Live For Live Music: When you are playing a set, you react to the audience, right? Like, you may not have thought you’d play something. Then you look onto the dancefloor and feel a vibe, and think “I’ve got something for that.”
DJ Soul Sister: That speaks to something, an unpopular opinion that I talk about. Unpopular when I say it. That is, this notion of reading a room. When people say, “oh, you read the room. You read the crowd.” I don’t read any… I don’t read anybody. When George Porter is up there… Ivan Neville up there or Oteil Burbridge is up there, they’re not looking into the audience for guidance, or like they need help. They are artists. They’re going to give you their art and play how they’re feeling. That music is going to translate through them, move through their instrument. For me, my turntables and the songs that I bring are my instruments. That’s why I call myself a “DJ artist,” because I only play as I feel. I don’t have mental telepathy. I don’t know what anyone wants to hear anyway. I’m not there to read people’s minds.

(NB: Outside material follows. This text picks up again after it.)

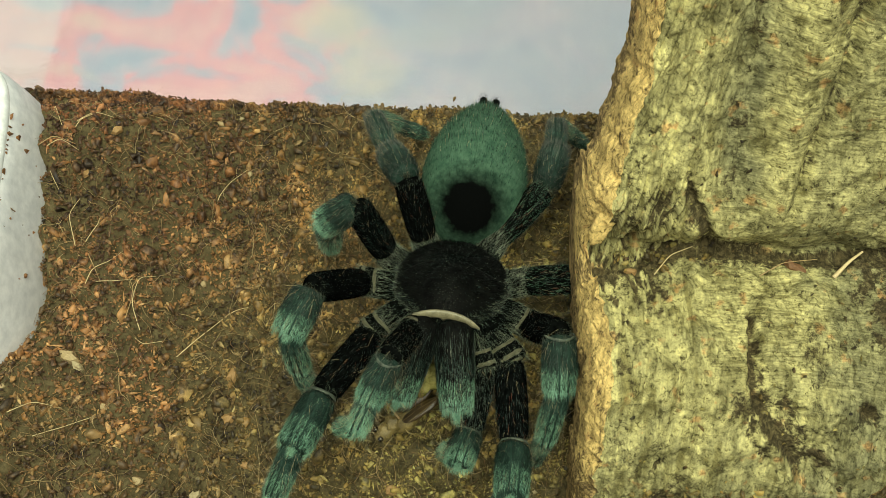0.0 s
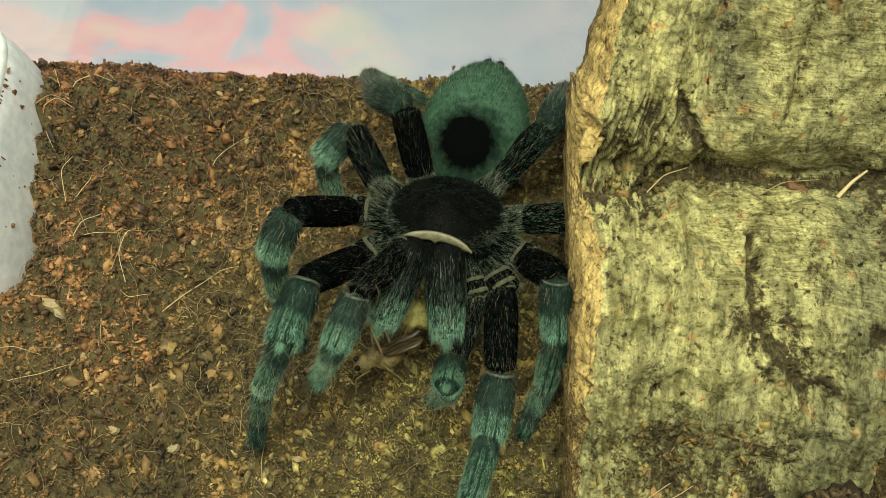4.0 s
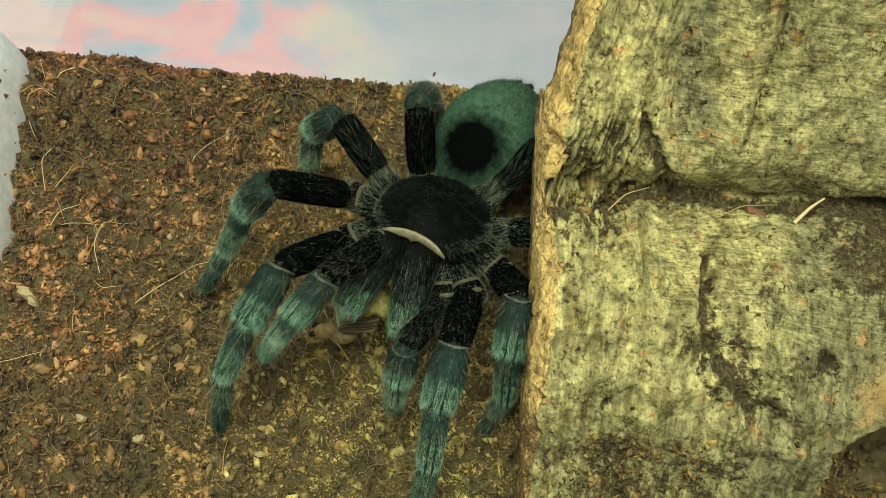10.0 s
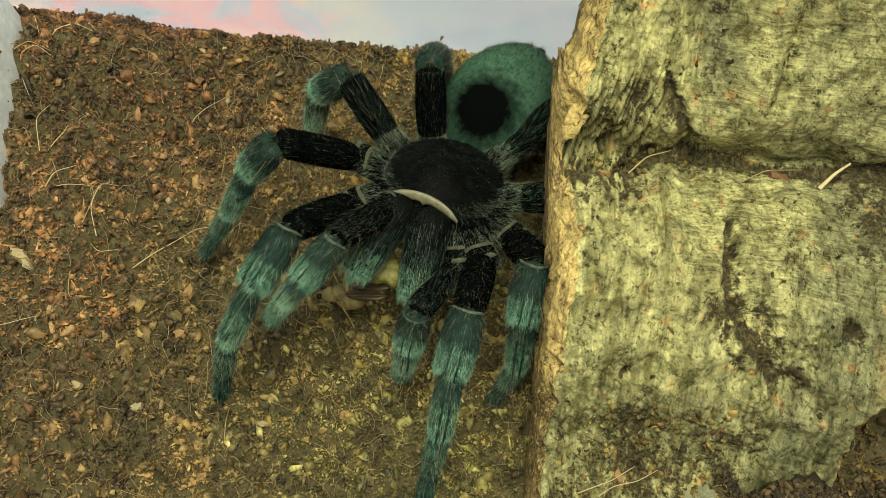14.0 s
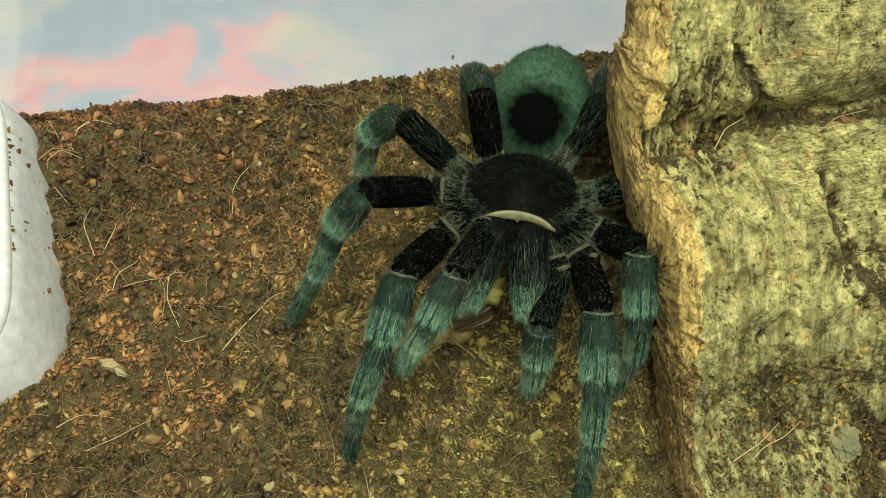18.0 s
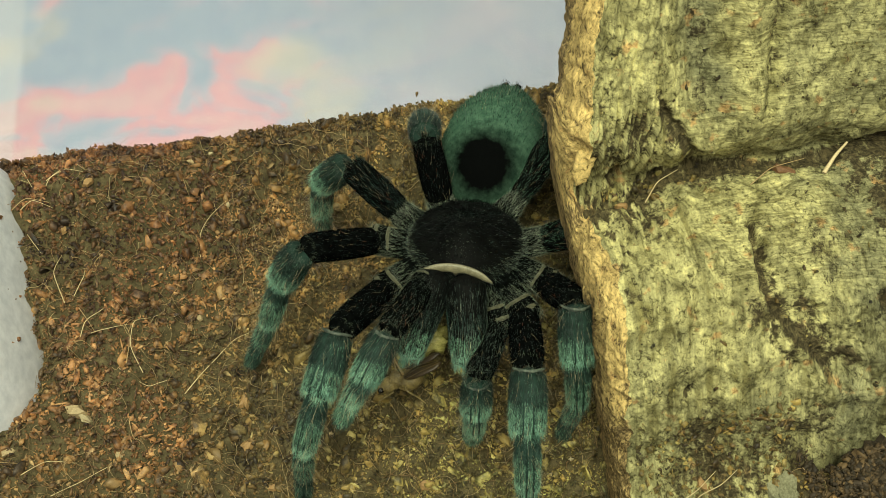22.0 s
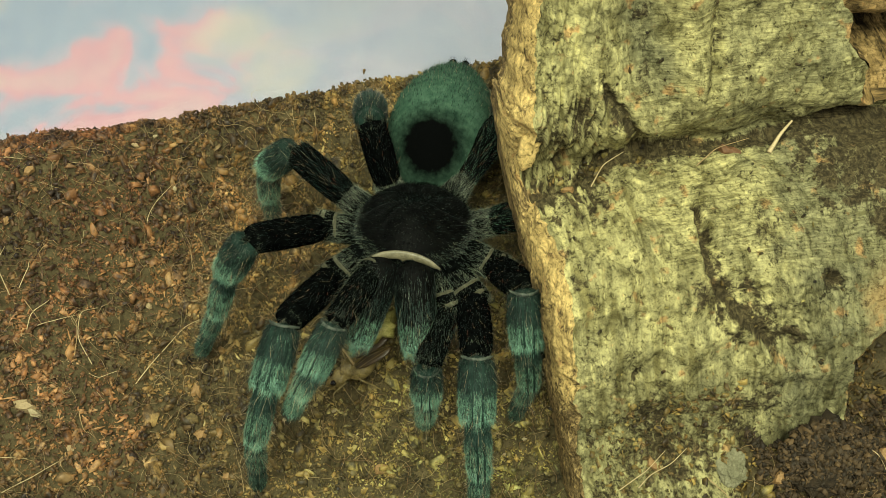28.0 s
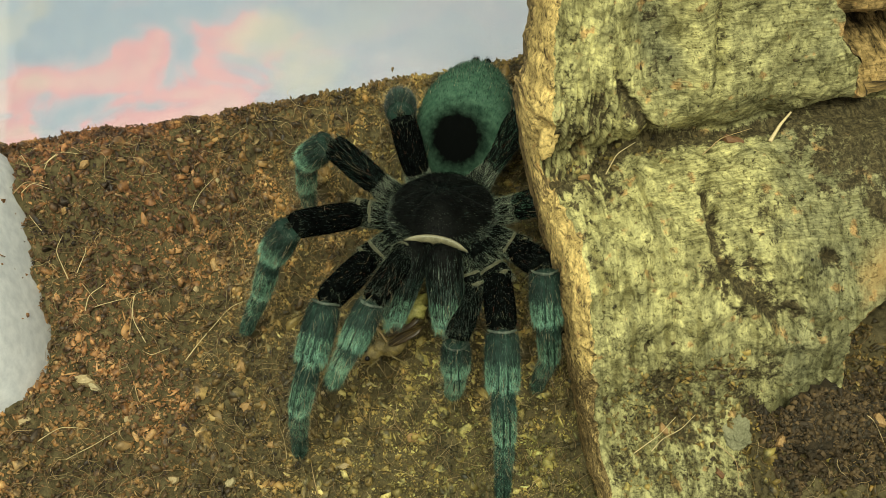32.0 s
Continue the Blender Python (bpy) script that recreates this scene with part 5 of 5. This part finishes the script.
# ---------- how things move ----------
# stances before the last one: where the joints stand, in millimetres
STANCE_START = {
    "l1": [(-19.5, -10.1, 22.4), (-27.2, -24.7, 28.8), (-30.7, -34.6, 32.1), (-34.9, -40.6, 20.3), (-38.1, -34.3, 3.4)],
    "l2": [(-21.9, -0.4, 22.0), (-29.8, -8.2, 36.8), (-33.1, -15.6, 34.6), (-32.5, -17.6, 22.0), (-30.0, -21.1, 12.0)],
    "l3": [(-18.0, 6.4, 19.9), (-23.9, 10.7, 32.1), (-29.7, 9.1, 27.2), (-29.6, 9.3, 17.0), (-29.8, 15.7, 9.3)],
    "l4": [(-11.1, 10.2, 18.1), (-14.8, 17.7, 30.1), (-18.6, 26.1, 25.0), (-23.0, 37.7, 19.7), (-12.9, 39.8, 10.1)],
    "r1": [(5.2, -14.9, 24.4), (6.4, -29.8, 20.6), (5.7, -39.4, 24.6), (0.1, -44.8, 14.7), (-0.0, -50.8, -1.6)],
    "r2": [(9.2, -8.0, 22.3), (13.4, -12.8, 31.6), (13.9, -21.3, 26.3), (12.5, -27.0, 15.4), (11.3, -28.6, 4.0)],
    "r4": [(2.5, 10.9, 18.5), (12.3, 22.3, 19.5), (14.6, 31.4, 19.6), (15.4, 41.3, 13.6), (22.0, 41.8, 5.6)],
    "pl": [(-12.1, -12.0, 28.7), (-15.4, -21.0, 39.4), (-18.6, -26.3, 33.5), (-20.5, -31.3, 32.6), (-23.8, -30.0, 28.5)],
    "pr": [(1.0, -15.7, 23.3), (-1.4, -27.3, 20.2), (-3.0, -32.9, 21.5), (-4.9, -30.2, 16.8), (-5.8, -29.9, 12.3)],
    "cl": [(-10.7, -11.7, 27.8), (-14.4, -22.3, 20.8)],
    "cr": [(-5.0, -12.9, 28.0), (-4.0, -25.2, 24.4)],
    "ab": [(-4.0, 9.4, 18.8), (0.8, 42.8, 16.4)],
}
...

L4LM: I love that. I love that you just gave it to me straight like that. You make a lot of sense there, that perspective.

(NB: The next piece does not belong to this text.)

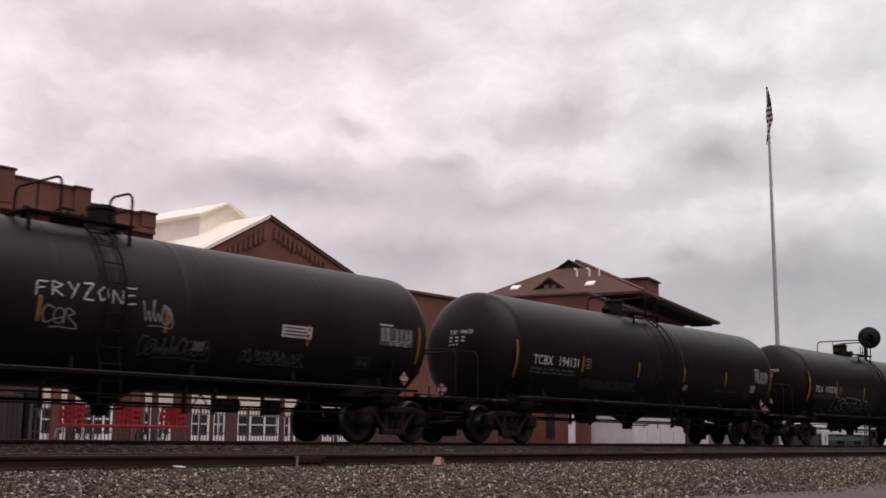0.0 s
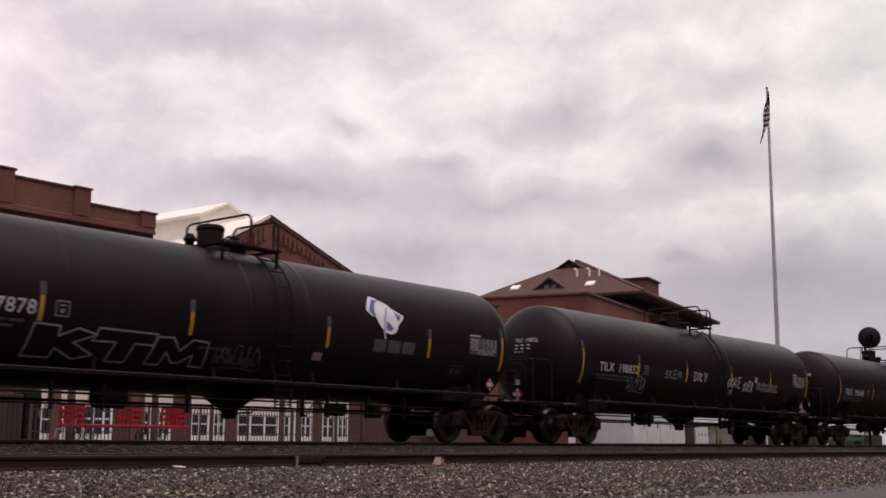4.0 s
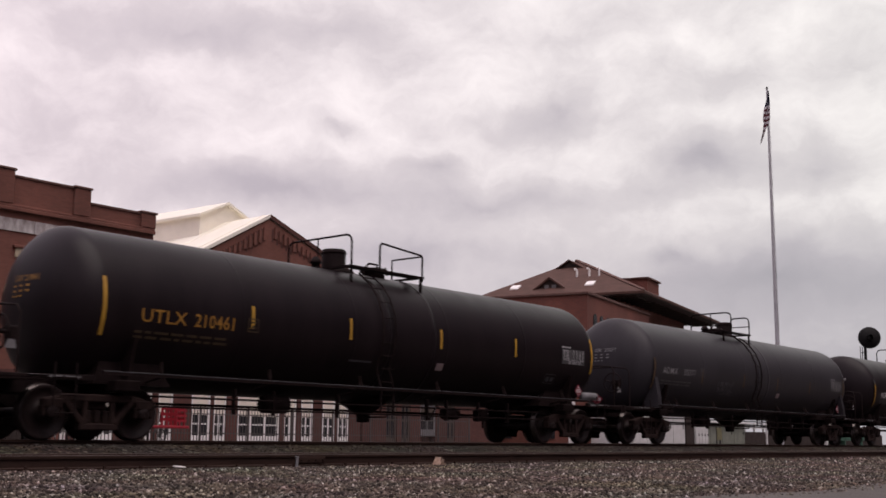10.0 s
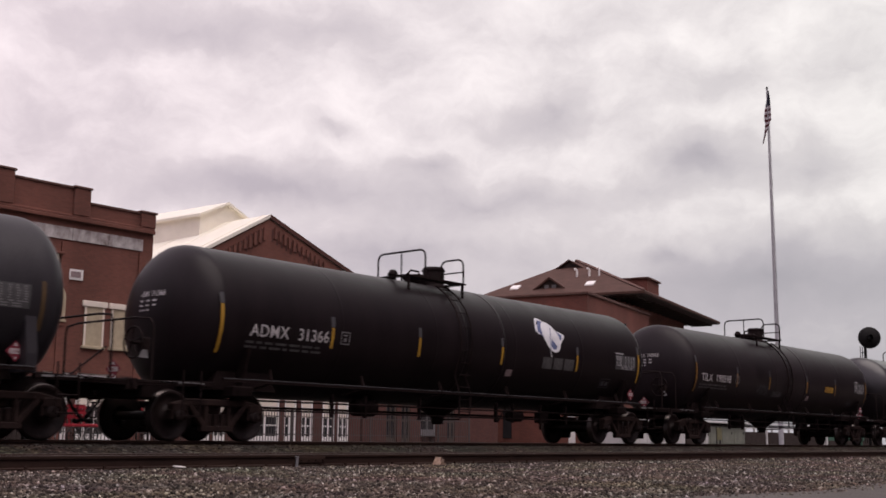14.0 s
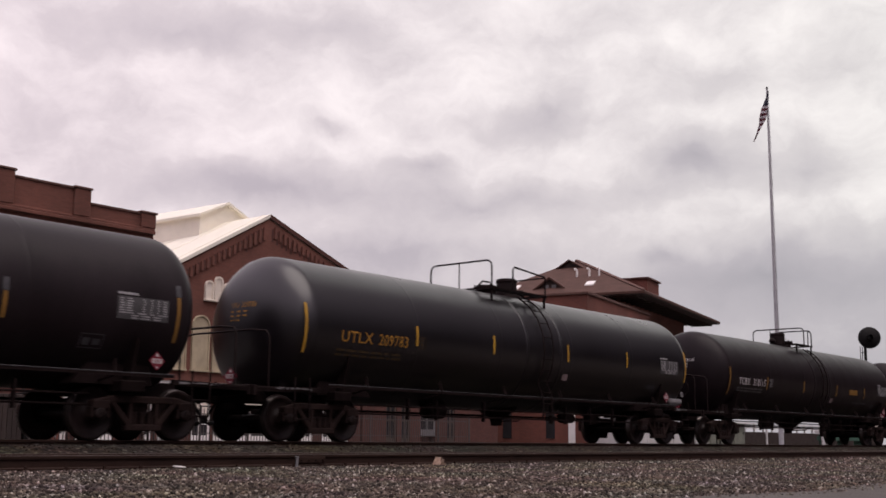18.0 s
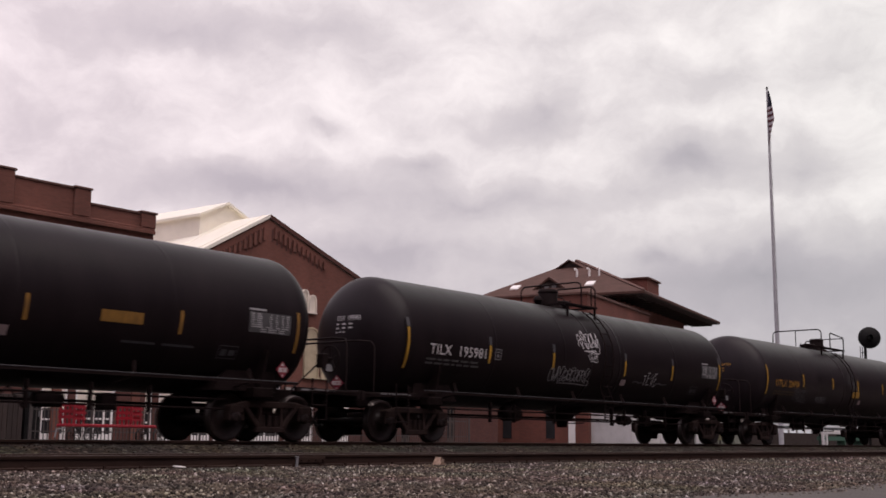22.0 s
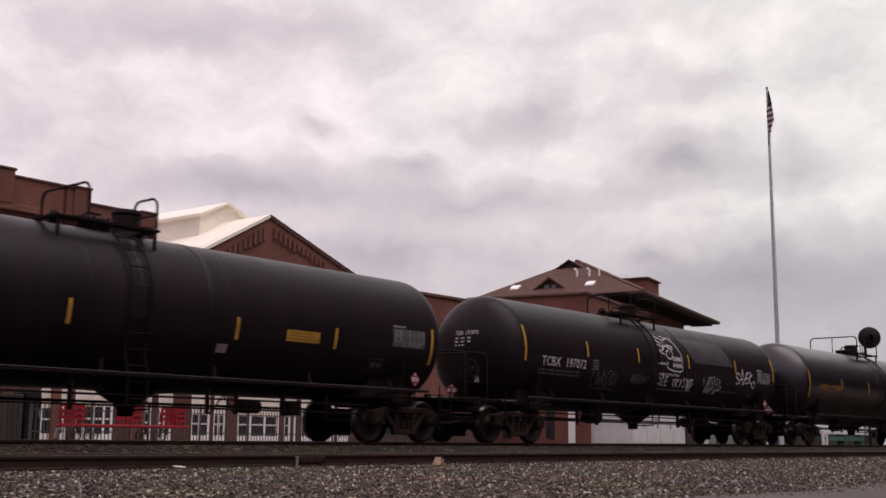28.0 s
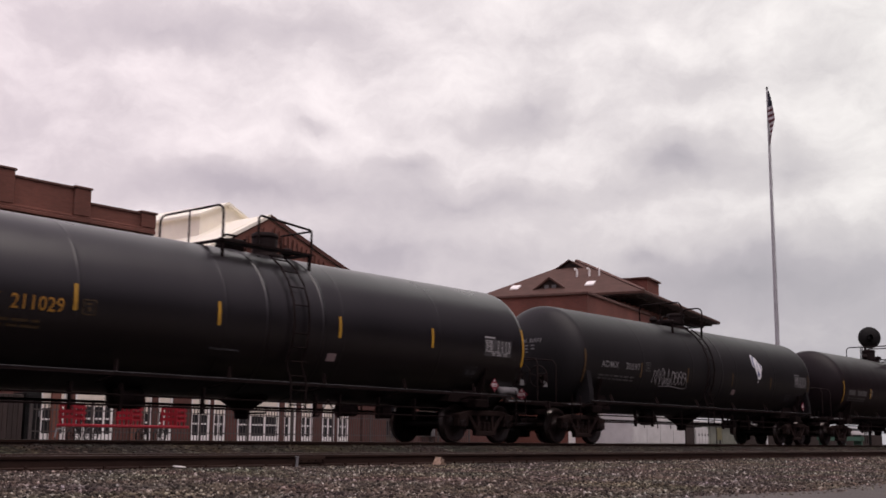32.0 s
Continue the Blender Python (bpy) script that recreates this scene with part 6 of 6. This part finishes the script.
def g_fold(z0, z1, slope=0.25):
    """A wavy band of cloth between two heights, its stripes drooping away from the pole."""
    n, k = 8, 4
    v = []
    for j in range(k + 1):
        for i in range(n + 1):
            u = i / n
            z = max(-3.7, z0 + (z1 - z0) * j / k - slope * u * 0.4)
            a, b = hem(z)
            v.append((-(a + (b - a) * u), 0.06 * math.sin(u * 9 + z * 1.5), z))
    f = [(j * (n + 1) + i, j * (n + 1) + i + 1, (j + 1) * (n + 1) + i + 1, (j + 1) * (n + 1) + i) for j in range(k) for i in range(n)]
    return Geo().add(v, f, True).add([(a, b + 0.012, c) for a, b, c in v], f, True)


part("canton", g_fold(0.0, -1.05), "flag_blue", flag, "dark blue corner")
for i in range(11):
    z0 = -1.05 - 0.18 * i
    part("stripe_fold", g_fold(z0, z0 - 0.18), "flag_white" if i % 2 == 0 else "flag_red", flag)
part("tail_fold", g_fold(-3.03, -3.7, 0.1), "flag_red", flag)


# ---- what moves ----
def motions():
    times = [i * 0.5 for i in range(65)]
    gone = [travelled(t) for t in times]
    for ob, s in zip(CARS, SPECS):
        c = (s["k0"] + s["k1"]) / 2
        walk(ob, [(t, pose(c - d, TRAIN_Y, 0)) for t, d in zip(times, gone)])
    turn = [(k / 15, pose(0, 0, 0, 0, -math.degrees(travelled(k / 15) / 0.457), 0)) for k in range(481)]
    walk(WHEELSETS[0], turn)
    rolled = WHEELSETS[0].animation_data.action
    for wh in WHEELSETS[1:]:
        wh.rotation_mode = "QUATERNION"
        keys = wh.animation_data_create()
        keys.action = rolled
        keys.action_slot = rolled.slots[0]
    sway = [(0, -7), (2.5, 1), (6, -3.5), (9, 0), (11, -3), (13, -4.7), (15.5, 2), (17, 6.5), (19, 3.5), (21, -8.5), (23, -9.4), (25, -8), (28, -8.8), (30, -9.5), (32, -10.5)]
    walk(flag, [(t, pose(*FLAG_AT, 0, a, -50.335)) for t, a in sway])
    drift = [(t, Matrix.Translation(EYE) @ pose(0, 0, 0, 0, 0, -50.3 + 1.95 * t / 32)) for t in (0, 8, 16, 24, 32)]
    walk(sky_bank, drift)


motions()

DJ Soul Sister: I’m there as an artist to share my experience through what I bring, and play how I play it.
L4LM: Word. I appreciate that. And I sure as hell respect it too. One more thing before we go, please. Most DJs that I know have their thumb on the pulse of what’s hot on the local scene. Having been born and raised in New Orleans, and since you are a preeminent DJ in that iconic musical city, who are some up and coming NOLA-based artists we should look out & listen for?
Live For Live Music: Yes! Thanks so much for taking a few minutes to chat with me. See you on January 31st at Denver Comes Alive!
DJ Soul Sister: I can’t wait to jam with all of you for my first time in Denver!